Why FG Should Strongly Protest Against the Killing of a Nigerian Businessman in South Africa

The Nigerian government needs to show strong disapproval of the latest extrajudicial killing of its citizen in South Africa, writes Vincent Obia

For the past week, the story about the tragic fate of a Nigerian businessman at the hands of some South Africans has dominated reports coming out from that country. Ikejiaku Chinedu, 35, was, allegedly, beaten to death on Tuesday by guards of a private security firm.

Secretary of the Limpopo chapter of the Nigeria Union in South Africa, Collins Mgbo, said Chinedu, a native of Ogwa, in Mbaitoli Local Government Area of Imo State, was killed at the outskirts of Polokwane, Limpopo Province, and he was married with three children.

“Information available to us showed that guards of the security company chased and arrested him, he was beaten,” Mgbo was reported as saying. “The autopsy result we have showed that there were bruises all over his body, showing that he was beaten to death or suffocated.”

The reason for the gruesome act is unclear. What is known is that citizen Chinedu’s murder is another addition to the mountain of savage killings and maiming of fellow Africans, especially Nigerians, for which South Africa has become notorious since the end of apartheid. In this year alone, about 15 Nigerians are said to have died in South Africa under such cruel circumstances.

Nigeria needs to show sterner responses to cruelties like the one meted out to Chinedu as a warning to the South African authorities to get serious with measures aimed at curbing the unrelenting xenophobic tendencies among its citizens.

About 10 foreigners were killed in April last year in South Africa following almost two weeks of violence that targeted Africans and Asians who came to the country after the white-minority rule, apartheid, ended in 1994. Nigerians are perennial victims of the xenophobia in South Africa.
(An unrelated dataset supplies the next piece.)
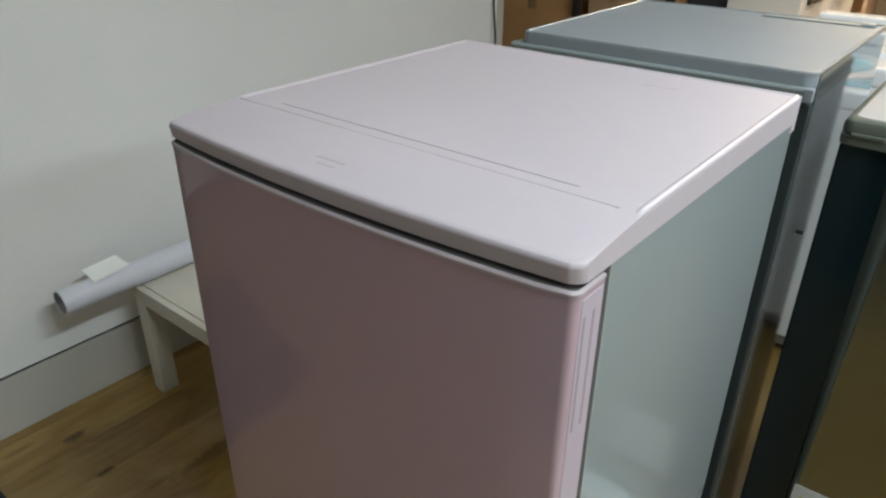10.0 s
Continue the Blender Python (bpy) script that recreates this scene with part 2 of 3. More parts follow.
POT = material("terracotta_pot", (0.34, 0.17, 0.10), 0.75, vary=0.1)
CABLE = material("black_cable_sheath", (0.01, 0.01, 0.01), 0.5)
KNOTS = ((-1.340, 0.232, 0.018, 0.036, 0.40), (-1.146, 0.224, 0.012, 0.030, 0.44), (-0.651, 0.113, 0.022, 0.036, 0.45), (-0.397, -0.034, 0.009, 0.012, 0.5),
         (-0.667, 0.336, 0.009, 0.020, 0.5), (-0.985, 0.470, 0.024, 0.150, 0.62), (-1.405, 0.10, 0.012, 0.05, 0.7), (0.328, 0.584, 0.011, 0.017, 0.55), (0.62, 0.36, 0.009, 0.014, 0.55))
FLOOR_WOOD = wood_material("oak_floorboard", (0.222, 0.130, 0.035), (0.338, 0.222, 0.071), 0.13, 0.22, KNOTS)
JOINT_DARK = material("dark_floor_joint", (0.05, 0.03, 0.015), 0.7)
TUBE_GLOW = glowing("fluorescent_tube_glass", (1.0, 0.99, 0.96), 9.0)
LAMP_WHITE = material("white_lamp_housing", (0.8, 0.8, 0.8), 0.4)

# ---- building helpers ----


def mesh_of(bm, name, mat, angle=35):
    bmesh.ops.recalc_face_normals(bm, faces=bm.faces)
    me = bpy.data.meshes.new(name)
    bm.to_mesh(me)
    bm.free()
    for p in me.polygons:
        p.use_smooth = True
    me.set_sharp_from_angle(angle=radians(angle))
    me.materials.append(mat)
    return me


def part(name, bm, mat, parent=None, label="", place=None, angle=35):
    """Links a bmesh as one mesh object, under a thing or a part."""
    ob = new(name, mesh_of(bm, name, mat, angle))
    if place is not None:
        ob.matrix_basis = place
    if parent is not None:
        ob.parent = parent
    even = ob.modifiers.new("even_shading", "WEIGHTED_NORMAL")
    even.keep_sharp = True
    return tagged(ob, label) if label else ob


def thing(name, label, category, group="", place=None):
    ob = new(name)
    ob.empty_display_size = 0.05
    if place is not None:
        ob.matrix_basis = place
    return tagged(ob, label, category, group)


def box(x0, x1, y0, y1, z0, z1, r=0.0, seg=2):
    """A block with bevelled edges."""
    bm = bmesh.new()
    bmesh.ops.create_cube(bm, size=1)
    for v in bm.verts:
        v.co = Vector(((x0 + x1) / 2 + v.co.x * (x1 - x0), (y0 + y1) / 2 + v.co.y * (y1 - y0), (z0 + z1) / 2 + v.co.z * (z1 - z0)))
    if r:
        bmesh.ops.bevel(bm, geom=list(bm.edges), offset=r, segments=seg, affect="EDGES", profile=0.5)
    return bm


def join(*parts):
    """Several bmeshes of one part as one."""
    out = bmesh.new()
    for bm in parts:
        me = bpy.data.meshes.new("tmp")
        bm.to_mesh(me)
        bm.free()
        out.from_mesh(me)
        bpy.data.meshes.remove(me)
    return out


def loft(rings, cap_start=True, cap_end=True, closed=True):
    bm = bmesh.new()
    rows = [[bm.verts.new(p) for p in ring] for ring in rings]
    n = len(rows[0])
    for a, b in zip(rows, rows[1:]):
        for i in range(n if closed else n - 1):
            bm.faces.new((a[i], a[(i + 1) % n], b[(i + 1) % n], b[i]))
    if cap_start:
        bm.faces.new(rows[0])
    if cap_end:
        bm.faces.new(rows[-1])
    return bm


def inset_outline(pts, d):
    """A closed counter-clockwise outline moved inwards by d."""
    n, out = len(pts), []
    for i in range(n):
        a, b, c = Vector(pts[i - 1]), Vector(pts[i]), Vector(pts[(i + 1) % n])
        n1, n2 = (b - a).normalized(), (c - b).normalized()
        side = Vector((-(n1.y + n2.y), n1.x + n2.x))
        side.normalize()
        out.append((b.x + side.x * d, b.y + side.y * d))
    return out


def pillar(pts, levels):
    """A solid over a plan outline; levels are (z, inset)."""
    rings = []
    for z, d in levels:
        rings.append([(x, y, z) for x, y in (inset_outline(pts, d) if d else pts)])
    return loft(rings)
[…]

Though no Nigerian was killed in those attacks last year, the Nigerian Union in South Africa said Nigerians lost more than 4.6 million Rand or N84 million during the attacks.

In July last year, a Nigerian, Nonso Odo, 30, from Amangwu-Nkwerre, in Imo State, was allegedly tortured to death by South African police officers in Hillbrow, Johannesburg.

Curbing such brutish acts should be a priority for Nigeria and South Africa. This is more so in the wake of the growing economic ties between both countries. In 2012, about $3.6 billion was traded between the two countries.

There has been a significant growth in South African investments in Nigeria in the last 15 years, according to the Nigeria/South Africa Chamber of Commerce. Chairman of the Nigeria/South Africa Chamber of Commerce, Foluso Phillips, said this was possible “because Nigeria created the opportunity for such engagement and South Africa displayed the capability to make these investments.”

About 150 South African business organisations are currently operating in Nigeria, despite the former’s allegedly restrictive policies, which have made it difficult for Nigerians to invest in the country.

The xenophobia in South Africa poses a serious danger to these economic interests. Many fear that the intolerance in South Africa may increase the threat level to the point that it would be hard to control reprisals and hostilities towards its offshore interests. Perhaps, what is not generally known about the hostility to Nigerians on the part of South Africans is that the chauvinistic mind-set is largely in line with popular thinking at both street and official levels. Nigerians are often hated because of their perceived inclination to dominate the social and economic spaces. Such feelings tend to feed resentments against Nigerians and attacks on the flimsiest of pretexts.

But what should matter is whether Nigerians are playing by the rule in their host country. Given Nigeria’s huge population and the enormous human and material wealth Mother Nature has endowed the country with, the tendency for the citizens to emigrate and spread their economic tentacles to other lands should not be surprising to anyone. Hating Nigerians on the flimsy excuse of such natural progress is not only cruel, it also diminishes South Africa.

Besides, South Africa is too heavily indebted to Nigeria to allow such inanity to come between its citizens and Nigerians. Recall the huge investments Nigerians had made at individual, group, and governmental levels towards the dismantling of apartheid in South Africa. As a frontline state in the anti-apartheid struggle at the time, Nigeria risked frightening repercussions from the apartheid regime of the Afrikaner-dominated National Party and its Western friends. Nigeria – indeed, Africans – do not deserve the tragic payback they seem to be getting from post-apartheid South Africa.

The South African government must act to curtail the excesses its citizens. Nigeria should demand this in the wake of last Tuesday’s murder of Chinedu.